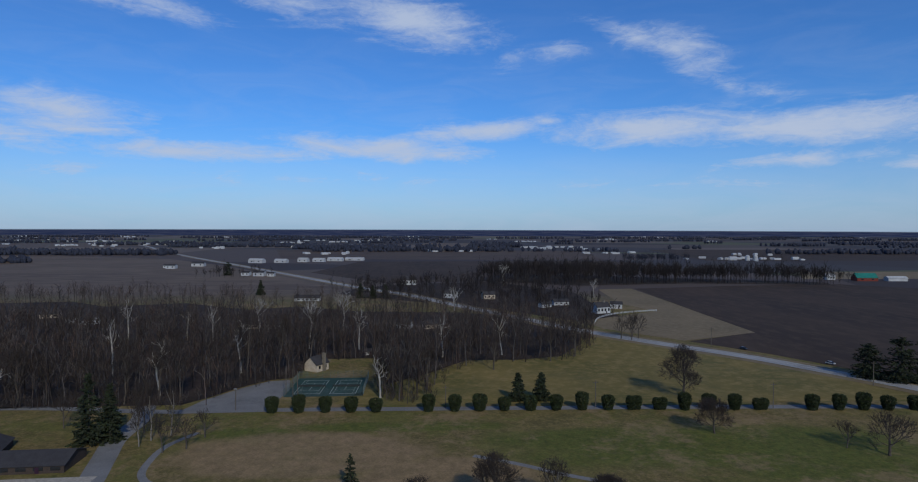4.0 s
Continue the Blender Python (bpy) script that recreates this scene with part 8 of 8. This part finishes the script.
def gable_house(name, x, y, w, d, h, roof_h, turn, wall, roof, label, category="house", windows=3, door=True, chimney_at=None, chimney_side=0.0):
    """A far building: walls, overhanging gable roof, windows and a door."""
    z = gz(x, y) - 0.3
    root = thing(name, label, category, (0, 0, 0))
    part("wall", bx(-w / 2, w / 2, -d / 2, d / 2, 0, h), M[wall], root)
    for s in (-1, 1):
        g = bmesh.new()
        v = [g.verts.new((s * w / 2 * 0.998, -d / 2, h)), g.verts.new((s * w / 2 * 0.998, d / 2, h)), g.verts.new((s * w / 2 * 0.998, 0, h + roof_h))]
        g.faces.new(v if s > 0 else v[::-1])
        part("gable", g, M[wall], root)
    r = bmesh.new()
    o, k = 0.5, roof_h / (d / 2)
    for s in (-1, 1):
        slab(r, [(-w / 2 - o, s * (d / 2 + o), h - o * k), (w / 2 + o, s * (d / 2 + o), h - o * k), (w / 2 + o, 0, h + roof_h), (-w / 2 - o, 0, h + roof_h)], 0.2)
    part("roof", r, M[roof], root)
    for i in range(windows):
        wx = -w / 2 + w * (i + 0.5) / windows
        part("window", bx(wx - w * 0.05 - 0.2, wx + w * 0.05 + 0.2, -d / 2 - 0.05, -d / 2 - 0.002, h * 0.38, h * 0.75), M["car_glass"], root)
    if door:
        part("door", bx(w * 0.16, w * 0.16 + 1.1, -d / 2 - 0.06, -d / 2 - 0.003, 0, 2.1), M["plum"], root)
    if chimney_at is not None:
        part("chimney", bx(chimney_at - 0.7, chimney_at + 0.7, chimney_side - 0.7, chimney_side + 0.7, 0, h + roof_h + 1.6), M["mortar"], root, "stone chimney")
    root.matrix_basis = pose(x, y, z, 0, 0, turn)
    return root


gable_house("stone_cottage", -58.0, 302, 8.5, 8.0, 4.2, 3.4, 58, "tan_stone", "dark_shingle", "small pale stone cottage with chimney at the edge of the woods", "cottage", 2, True, 0.5, -4.3)
gable_house("small_shed", -36.5, 338, 3.2, 3.0, 2.6, 1.2, 10, "house_white", "dark_shingle", "small white shed among trees", "shed", 1)
gable_house("bungalow", -117, 181, 23, 13, 2.8, 2.2, 4, "brown_siding", "dark_shingle", "low dark-roofed bungalow beside the lane", "house", 5)
gable_house("bungalow", -137, 190, 14, 10, 2.8, 2.2, -72, "brown_siding", "dark_shingle", "low dark-roofed garage of the bungalow", "garage", 2)
gable_house("farmhouse", 140, 500, 13, 9, 6, 3.5, 20, "house_white", "dark_shingle", "white farmhouse by the highway", "house", 4, True, 3)
gable_house("farm_shed", 162, 529, 10, 7, 4.5, 2, -15, "house_white", "dark_shingle", "white shed of the farmstead", "shed", 2)
gable_house("farm_shed", 117, 552, 14, 7, 4, 2.2, 5, "house_white", "dark_shingle", "white shed of the farmstead", "shed", 3)
gable_house("farm_shed", 100, 538, 11, 6, 3.5, 2, 30, "house_white", "dark_shingle", "white shed of the farmstead", "shed", 2)
gable_house("red_barn", 590, 803, 28, 14, 5, 6, -4, "barn_red", "teal_roof", "red barn with a teal metal roof", "barn", 2, False)
gable_house("white_barn", 632, 800, 26, 10, 4.5, 2.5, -4, "house_white", "house_white", "long white metal shed by the red barn", "barn", 0, False)
gable_house("farmhouse", 553, 822, 12, 9, 6, 3, 0, "house_white", "house_white", "white farmhouse near the red barn", "house", 3)
gable_house("roadside_house", -31, 752, 18, 10, 6.5, 4, 15, "house_white", "dark_shingle", "white two-storey roadside house", "house", 4)
gable_house("roadside_house", 18, 613, 12, 9, 5, 3, -20, "house_white", "dark_shingle", "pale roadside house among trees", "house", 3)
gable_house("roadside_house", 55, 603, 12, 9, 5, 3, 10, "tan_stone", "dark_shingle", "tan roadside house among trees", "house", 3)
for k, (hx, hy, hw, tn) in enumerate(((-297, 483, 13, 12), (-250, 451, 12, -20), (-268, 461, 9, 30), (-129, 430, 14, 4), (-110, 429, 11, 8), (-121, 589, 24, 3), (-1, 427, 12, 20), (-20, 428, 10, -15))):
    gable_house("wood_house", hx, hy, hw, 8, 3.6, 2.6, tn, "house_white" if k % 3 else "tan_stone", "dark_shingle", "pale house half hidden in the woods", "house", 3)
for k, (hx, hy, w, d, h) in enumerate(((-345, 1205, 30, 14, 6), (-300, 1215, 24, 14, 5), (-262, 1240, 20, 14, 6), (-232, 1250, 24, 14, 5), (-203, 1275, 32, 14, 5), (-166, 1300, 40, 12, 4), (-250, 885, 16, 10, 6), (-272, 895, 12, 9, 5), (-232, 880, 10, 8, 5), (-440, 1040, 16, 10, 6), (-455, 1060, 12, 9, 5), (-418, 1100, 22, 10, 6))):
    gable_house("farm_building", hx, hy, w, d, h, d * 0.22, (k * 31) % 30 - 15, "house_white", "house_white" if k < 6 else "dark_shingle", "white farm building on the plain", "farm building", 2, False)


def far_hamlets():
    """Tiny pale buildings strewn over the far plain, too many to count."""
    rn = random.Random(12)
    bm = bmesh.new()
    groups = [(rn.uniform(-0.75, 0.75), rn.uniform(1500, 4600)) for _ in range(46)] + [(0.17, 2110), (0.2, 2130), (0.50, 1350), (0.57, 1330), (0.53, 1340), (-0.34, 2000), (-0.52, 2200), (-0.45, 2500)]
    for a, y in groups:
        for _ in range(rn.randint(2, 9)):
            x, yy = a * y + rn.gauss(0, 35), y + rn.gauss(0, 25)
            w, d, h = rn.uniform(6, 20), rn.uniform(6, 10), rn.uniform(3.5, 6.5)
            m = pose(x, yy, gz(x, yy), 0, 0, rn.uniform(-40, 40))
            box(bm, -w / 2, w / 2, -d / 2, d / 2, 0, h * 0.7, m=m)
            v = [bm.verts.new(m @ Vector(p)) for p in ((-w / 2, -d / 2, h * 0.7), (w / 2, -d / 2, h * 0.7), (w / 2, d / 2, h * 0.7), (-w / 2, d / 2, h * 0.7), (-w / 2, 0, h), (w / 2, 0, h))]
            for f in ((0, 1, 5, 4), (2, 3, 4, 5), (0, 4, 3), (1, 2, 5)):
                bm.faces.new([v[i] for i in f])
    return tagged(part("far_buildings", bm, M["house_white"]), "pale farm buildings scattered over the far plain", "buildings", kind="stuff")


far_hamlets()
silo = thing("grain_silos", "pair of pale grain silos on the plain", "silo", (690, 1300, -3))
for k in (0, 18):
    part("silo", lathe([(4.5, 0), (4.5, 10), (2.5, 12), (0.5, 12.6)], (690 + k, 1300, gz(0, 1300)), 12), M["house_white"], silo)

court = thing("tennis_court", "fenced dark green tennis courts with pale lines", "tennis court", (-45.5, 268, gz(0, 268)))
CZ0 = lambda y: gz(0, y)
cm = bmesh.new()
slab(cm, [(-62, 251.5, CZ0(251.5) + 0.06), (-29.5, 252.5, CZ0(252.5) + 0.06), (-30.5, 285, CZ0(285) + 0.06), (-62.5, 284, CZ0(284) + 0.06)], 0.05)
part("surface", cm, M["court"], court)
for c in (-53.5, -38.5):
    ln = bmesh.new()
    for x0, x1, y0, y1 in [(c - 5.5, c - 5.3, 256, 280), (c + 5.3, c + 5.5, 256, 280), (c - 4.1, c - 4.0, 256, 280), (c + 4.0, c + 4.1, 256, 280), (c - 5.5, c + 5.5, 256, 256.3), (c - 5.5, c + 5.5, 279.7, 280), (c - 4.1, c + 4.1, 262, 262.2), (c - 4.1, c + 4.1, 274, 274.2), (c - 0.1, c + 0.1, 262, 274)]:
        slab(ln, [(x0, y0, CZ0(y0) + 0.09), (x1, y0, CZ0(y0) + 0.09), (x1, y1, CZ0(y1) + 0.09), (x0, y1, CZ0(y1) + 0.09)], 0.01)
    part("lines", ln, M["court_line"], court)
    part("net", bx(c - 6, c + 6, 267.95, 268.05, CZ0(268), CZ0(268) + 1.0), M["gutter"], court)
ring = [(-62, 251.5), (-29.5, 252.5), (-30.5, 285), (-62.5, 284)]
for (ax, ay), (bx2, by2) in zip(ring, ring[1:] + ring[:1]):
    n = 9
    for i in range(n):
        x, y = ax + (bx2 - ax) * i / n, ay + (by2 - ay) * i / n
        part("fence_post", tubes([[(x, y, CZ0(y)), (x, y, CZ0(y) + 3.4)]], 0.05, 5), M["fence"], court)
    wires = []
    for k in range(9):
        wires.append([(ax, ay, CZ0(ay) + 0.2 + k * 0.4), (bx2, by2, CZ0(by2) + 0.2 + k * 0.4)])
    for i in range(70):
        x, y = ax + (bx2 - ax) * i / 70, ay + (by2 - ay) * i / 70
        wires.append([(x, y, CZ0(y) + 0.1), (x, y, CZ0(y) + 3.4)])
    part("fence_mesh", tubes(wires, 0.022, 3), M["fence"], court)


def pole(x, y, h, label, arms=True, lamp_head=False):
    z = gz(x, y)
    root = thing("utility_pole", label, "pole", (x, y, z))
    part("pole", tubes([[(x, y, z - 0.2), (x, y, z + h)]], 0.16, 6), M["pole"], root)
    if arms:
        part("crossarm", bx(x - 1.1, x + 1.1, y - 0.06, y + 0.06, z + h - 0.9, z + h - 0.75), M["pole"], root)
        for d in (-1, 0, 1):
            part("insulator", lathe([(0.06, 0), (0.08, 0.1), (0.04, 0.2)], (x + d, y, z + h - 0.75), 6), M["gutter"], root)
    if lamp_head:
        part("lamp_head", bx(x - 0.7, x + 0.5, y - 0.2, y + 0.2, z + h, z + h + 0.35, bev=0.05), M["grey_metal"], root)
    return root


for px, py, ph in ((63, 232.5, 10.5), (132, 229, 10), (4.5, 233, 9), (165, 352, 12), (197, 262, 11), (-2, 300, 9), (300, 190, 11), (128, 410, 11), (60, 492, 11)):
    pole(px, py, ph, "weathered wooden utility pole")
pole(-75.5, 233, 8, "lamp post at the parking area", False, True)
for px, py in ((-58, 251), (-55, 246), (-62, 256)):
    pole(px, py, 12, "tall bare pole beside the tennis court", False)


def white_fence():
    root = thing("paddock_fence", "white paddock fence round the tan field", "fence", (150, 460, -3))
    for line in ([(120, 445), (131, 470), (152, 492), (178, 505), (191, 509)],):
        pts = curve_through(line, 7)
        for i, (x, y) in enumerate(pts):
            z = gz(x, y)
            part("post", bx(x - 0.12, x + 0.12, y - 0.12, y + 0.12, z - 0.2, z + 1.6), M["house_white"], root)
        for h in (0.5, 0.95, 1.4):
            part("rail", tubes([[(x, y, gz(x, y) + h) for x, y in pts]], 0.12, 4), M["house_white"], root)


white_fence()


def car(x, y, turn, paint, label):
    root = thing("car", label, "car", (0, 0, 0), "cars on the highway")
    b = bmesh.new()
    hexa(b, [(-2.2, -0.9, 0.85), (2.2, -0.9, 0.80), (2.2, 0.9, 0.80), (-2.2, 0.9, 0.85), (-2.25, -0.92, 0.3), (2.25, -0.92, 0.3), (2.25, 0.92, 0.3), (-2.25, 0.92, 0.3)])
    bmesh.ops.bevel(b, geom=b.edges[:], offset=0.1, segments=2, affect="EDGES")
    part("body", b, M[paint], root)
    c = bmesh.new()
    hexa(c, [(-1.3, -0.65, 1.45), (0.6, -0.65, 1.45), (0.6, 0.65, 1.45), (-1.3, 0.65, 1.45), (-2.0, -0.82, 0.84), (1.4, -0.82, 0.82), (1.4, 0.82, 0.82), (-2.0, 0.82, 0.84)])
    part("cabin", c, M["car_glass"], root)
    part("roof", bx(-1.28, 0.58, -0.64, 0.64, 1.44, 1.50, bev=0.02), M[paint], root)
    for wx in (-1.35, 1.4):
        for wy in (-0.9, 0.9):
            part("wheel", tubes([[(wx, wy - 0.1, 0.33), (wx, wy + 0.1, 0.33)]], 0.33, 12), M["black_metal"], root)
    root.matrix_basis = pose(x, y, gz(x, y) + 0.26, 0, 0, turn)
    return root


car(181, 345, -57, "car_black", "black saloon car on the highway")
car(207, 306, -57, "car_silver", "silver saloon car on the highway")
car(236, 262, 122, "car_black", "dark saloon car on the highway")
car(-16, 606, 120, "car_white", "white saloon car on the highway")

# rings of edging stones and shrubs in the loop by the shed
for k in range(44):
    a = k / 44 * math.tau
    x, y = -14.0 + 4.6 * math.cos(a), 42.5 + 3.6 * math.sin(a)
    st = part("edging_stone", None or bx(x - 0.35, x + 0.35, y - 0.28, y + 0.28, gz(x, y) - 0.1, gz(x, y) + 0.25, bev=0.09), M["ledge_stone"], None)
    tagged(st, "rough grey stone edging a round bed", "stone", "stones round the bed")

## Problem description
Show the lines of the material that contain the word "with".

## Full output
Continue the Blender Python (bpy) script that recreates this scene with part 8 of 8. This part finishes the script.
gable_house("stone_cottage", -58.0, 302, 8.5, 8.0, 4.2, 3.4, 58, "tan_stone", "dark_shingle", "small pale stone cottage with chimney at the edge of the woods", "cottage", 2, True, 0.5, -4.3)
gable_house("red_barn", 590, 803, 28, 14, 5, 6, -4, "barn_red", "teal_roof", "red barn with a teal metal roof", "barn", 2, False)
court = thing("tennis_court", "fenced dark green tennis courts with pale lines", "tennis court", (-45.5, 268, gz(0, 268)))